▶ _Stored items_
----------

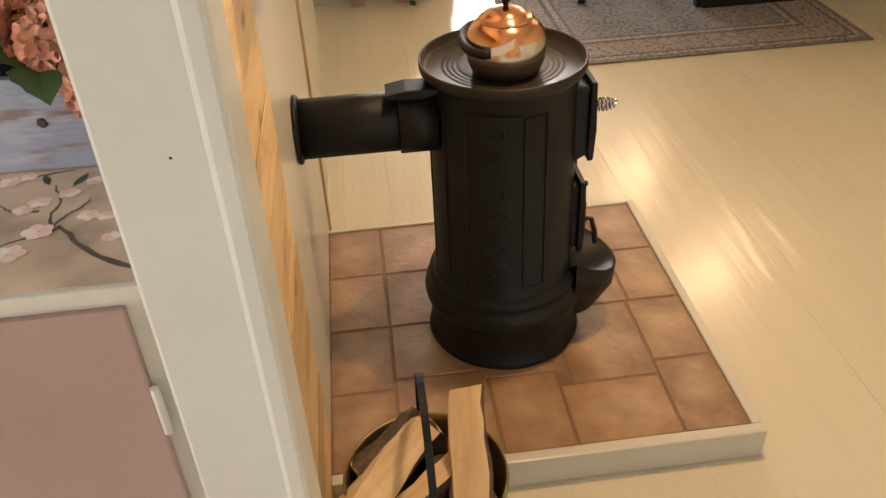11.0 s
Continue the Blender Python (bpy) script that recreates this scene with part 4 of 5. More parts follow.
gb.inputs["Roughness"].default_value, gb.inputs["Alpha"].default_value = 0.05, 0.10
ch = part("glass_chimney", lathe([(0.019, 0.286), (0.024, 0.31), (0.019, 0.35), (0.012, 0.40), (0.0115, 0.54), (0.0105, 0.54), (0.011, 0.40), (0.018, 0.35), (0.0225, 0.31), (0.0175, 0.286)], 22), M_GLASS, lamp, "clear glass chimney", True)
ch.visible_shadow = False

jar = thing("stoneware_jar", "small beige stoneware jar with a brown rim", "jar", (-0.168, -0.048, 0.9))
M_JAR = material("beige_salt_glaze", (0.36, 0.28, 0.165), 0.3, vary=0.12, scale=14)
part("body", lathe([(0, 0), (0.050, 0), (0.053, 0.004), (0.054, 0.066), (0.050, 0.082), (0.040, 0.092), (0.038, 0.098), (0.0415, 0.102)], 32), M_JAR, jar, smooth=True)
part("rim", lathe([(0.0415, 0.102), (0.042, 0.110), (0.040, 0.113), (0.034, 0.112), (0.033, 0.09), (0, 0.08)], 32), M_DARKGLAZE, jar, "dark brown rim", True)

# ---- flower box on the papered cabinet ----
fbox = thing("flower_box", "worn blue-grey painted wooden box on the papered worktop", "box", (0.748, -0.318, ZP + 0.0012), -2)
M_BLUEBOX = blotch("chipped_blue_paint", (0.29, 0.325, 0.42), ((0.20, 0.13, 0.085), (0.38, 0.40, 0.47)), 11, 0.7, (0.55, 0.66))
nt = M_BLUEBOX.node_tree
mp = nt.nodes.new("ShaderNodeMapping")
mp.inputs["Scale"].default_value = (1, 1, 4.5)
tcs = [nd for nd in nt.nodes if nd.type == "TEX_COORD"]
for lk in list(nt.links):
    if lk.from_node in tcs and lk.to_node.type == "TEX_NOISE":
        nt.links.new(mp.outputs[0], lk.to_socket)
nt.links.new(tcs[0].outputs["Object"], mp.inputs[0])
BL, BW, BH = 0.285, 0.19, 0.122
fr = part("front_board", box(0, BL, 0, 0.014, 0, BH, 0.003), M_BLUEBOX, fbox)
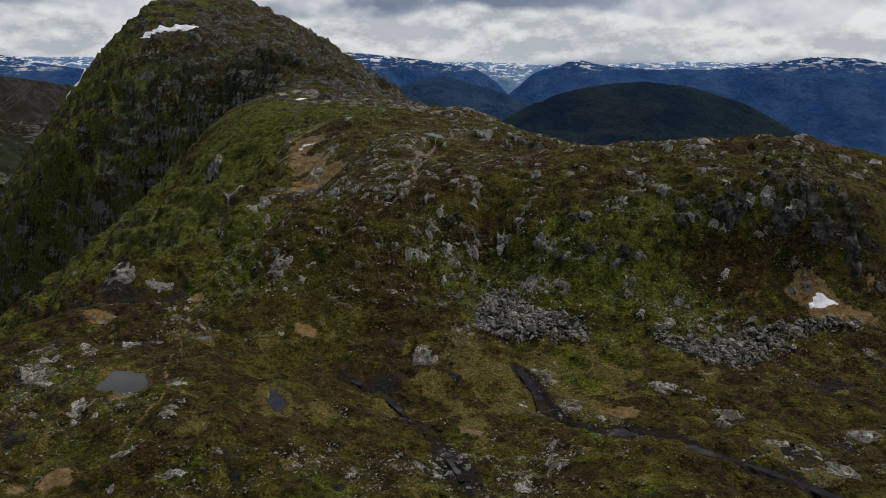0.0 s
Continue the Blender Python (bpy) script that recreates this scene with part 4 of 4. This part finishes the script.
def strewn(name, xs, ys, sizes, mat, label, sink=0.08, seed=3, zs=None, shapes=SMALL, quads=BALL1[1]):
    rng = np.random.RandomState(seed)
    zs = land(xs, ys) if zs is None else zs
    verts, faces, at = [], [], 0
    for k, shape in enumerate(shapes):
        mine = np.arange(len(xs)) % len(shapes) == k
        n = mine.sum()
        if not n:
            continue
        a = rng.uniform(0, 2 * np.pi, n)
        c, s = np.cos(a)[:, None], np.sin(a)[:, None]
        st = sizes[mine][:, None] * rng.uniform(0.75, 1.25, (n, 1))
        v = shape[None] * np.stack([np.ones(n), rng.uniform(0.6, 1.1, n), rng.uniform(0.6, 1.1, n)], 1)[:, None, :]
        tilt = rng.uniform(-0.35, 0.35, (n, 2))
        z = v[..., 2] + v[..., 0] * tilt[:, :1] + v[..., 1] * tilt[:, 1:]
        x, y = v[..., 0] * c - v[..., 1] * s, v[..., 0] * s + v[..., 1] * c
        co = np.stack([x * st + xs[mine][:, None], y * st + ys[mine][:, None], z * st + (zs[mine] - sink * sizes[mine])[:, None]], -1)
        verts.append(co.reshape(-1, 3))
        faces.append((quads[None] + at + (np.arange(n) * len(shape))[:, None, None]).reshape(-1, 3))
        at += n * len(shape)
    ob = link_mesh(name, np.concatenate(verts), np.concatenate(faces), mat)
    return tagged(ob, label, "rocks", kind="stuff")


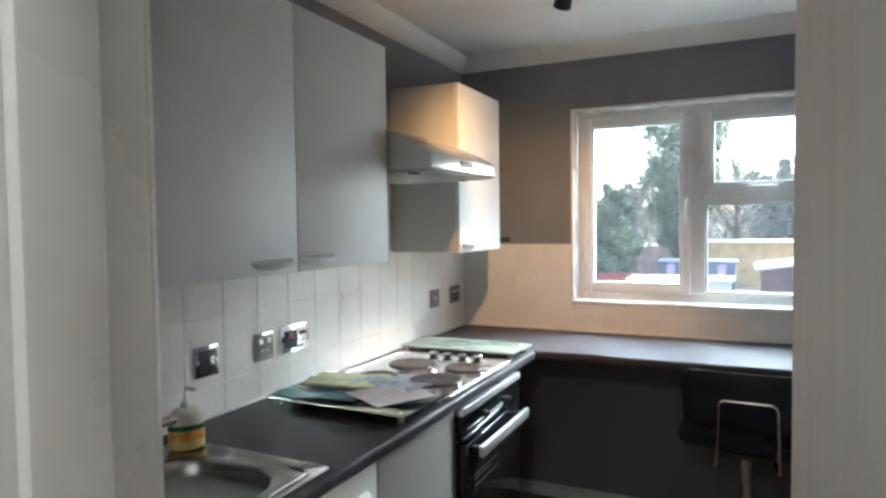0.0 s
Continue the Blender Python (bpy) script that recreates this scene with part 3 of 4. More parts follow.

----------

Leave out the pictures and retype every line above exactly.

11.0 s
Continue the Blender Python (bpy) script that recreates this scene with part 4 of 5. More parts follow.
gb.inputs["Roughness"].default_value, gb.inputs["Alpha"].default_value = 0.05, 0.10
ch = part("glass_chimney", lathe([(0.019, 0.286), (0.024, 0.31), (0.019, 0.35), (0.012, 0.40), (0.0115, 0.54), (0.0105, 0.54), (0.011, 0.40), (0.018, 0.35), (0.0225, 0.31), (0.0175, 0.286)], 22), M_GLASS, lamp, "clear glass chimney", True)
ch.visible_shadow = False

jar = thing("stoneware_jar", "small beige stoneware jar with a brown rim", "jar", (-0.168, -0.048, 0.9))
M_JAR = material("beige_salt_glaze", (0.36, 0.28, 0.165), 0.3, vary=0.12, scale=14)
part("body", lathe([(0, 0), (0.050, 0), (0.053, 0.004), (0.054, 0.066), (0.050, 0.082), (0.040, 0.092), (0.038, 0.098), (0.0415, 0.102)], 32), M_JAR, jar, smooth=True)
part("rim", lathe([(0.0415, 0.102), (0.042, 0.110), (0.040, 0.113), (0.034, 0.112), (0.033, 0.09), (0, 0.08)], 32), M_DARKGLAZE, jar, "dark brown rim", True)

# ---- flower box on the papered cabinet ----
fbox = thing("flower_box", "worn blue-grey painted wooden box on the papered worktop", "box", (0.748, -0.318, ZP + 0.0012), -2)
M_BLUEBOX = blotch("chipped_blue_paint", (0.29, 0.325, 0.42), ((0.20, 0.13, 0.085), (0.38, 0.40, 0.47)), 11, 0.7, (0.55, 0.66))
nt = M_BLUEBOX.node_tree
mp = nt.nodes.new("ShaderNodeMapping")
mp.inputs["Scale"].default_value = (1, 1, 4.5)
tcs = [nd for nd in nt.nodes if nd.type == "TEX_COORD"]
for lk in list(nt.links):
    if lk.from_node in tcs and lk.to_node.type == "TEX_NOISE":
        nt.links.new(mp.outputs[0], lk.to_socket)
nt.links.new(tcs[0].outputs["Object"], mp.inputs[0])
BL, BW, BH = 0.285, 0.19, 0.122
fr = part("front_board", box(0, BL, 0, 0.014, 0, BH, 0.003), M_BLUEBOX, fbox)
0.0 s
Continue the Blender Python (bpy) script that recreates this scene with part 4 of 4. This part finishes the script.
def strewn(name, xs, ys, sizes, mat, label, sink=0.08, seed=3, zs=None, shapes=SMALL, quads=BALL1[1]):
    rng = np.random.RandomState(seed)
    zs = land(xs, ys) if zs is None else zs
    verts, faces, at = [], [], 0
    for k, shape in enumerate(shapes):
        mine = np.arange(len(xs)) % len(shapes) == k
        n = mine.sum()
        if not n:
            continue
        a = rng.uniform(0, 2 * np.pi, n)
        c, s = np.cos(a)[:, None], np.sin(a)[:, None]
        st = sizes[mine][:, None] * rng.uniform(0.75, 1.25, (n, 1))
        v = shape[None] * np.stack([np.ones(n), rng.uniform(0.6, 1.1, n), rng.uniform(0.6, 1.1, n)], 1)[:, None, :]
        tilt = rng.uniform(-0.35, 0.35, (n, 2))
        z = v[..., 2] + v[..., 0] * tilt[:, :1] + v[..., 1] * tilt[:, 1:]
        x, y = v[..., 0] * c - v[..., 1] * s, v[..., 0] * s + v[..., 1] * c
        co = np.stack([x * st + xs[mine][:, None], y * st + ys[mine][:, None], z * st + (zs[mine] - sink * sizes[mine])[:, None]], -1)
        verts.append(co.reshape(-1, 3))
        faces.append((quads[None] + at + (np.arange(n) * len(shape))[:, None, None]).reshape(-1, 3))
        at += n * len(shape)
    ob = link_mesh(name, np.concatenate(verts), np.concatenate(faces), mat)
    return tagged(ob, label, "rocks", kind="stuff")


0.0 s
Continue the Blender Python (bpy) script that recreates this scene with part 3 of 4. More parts follow.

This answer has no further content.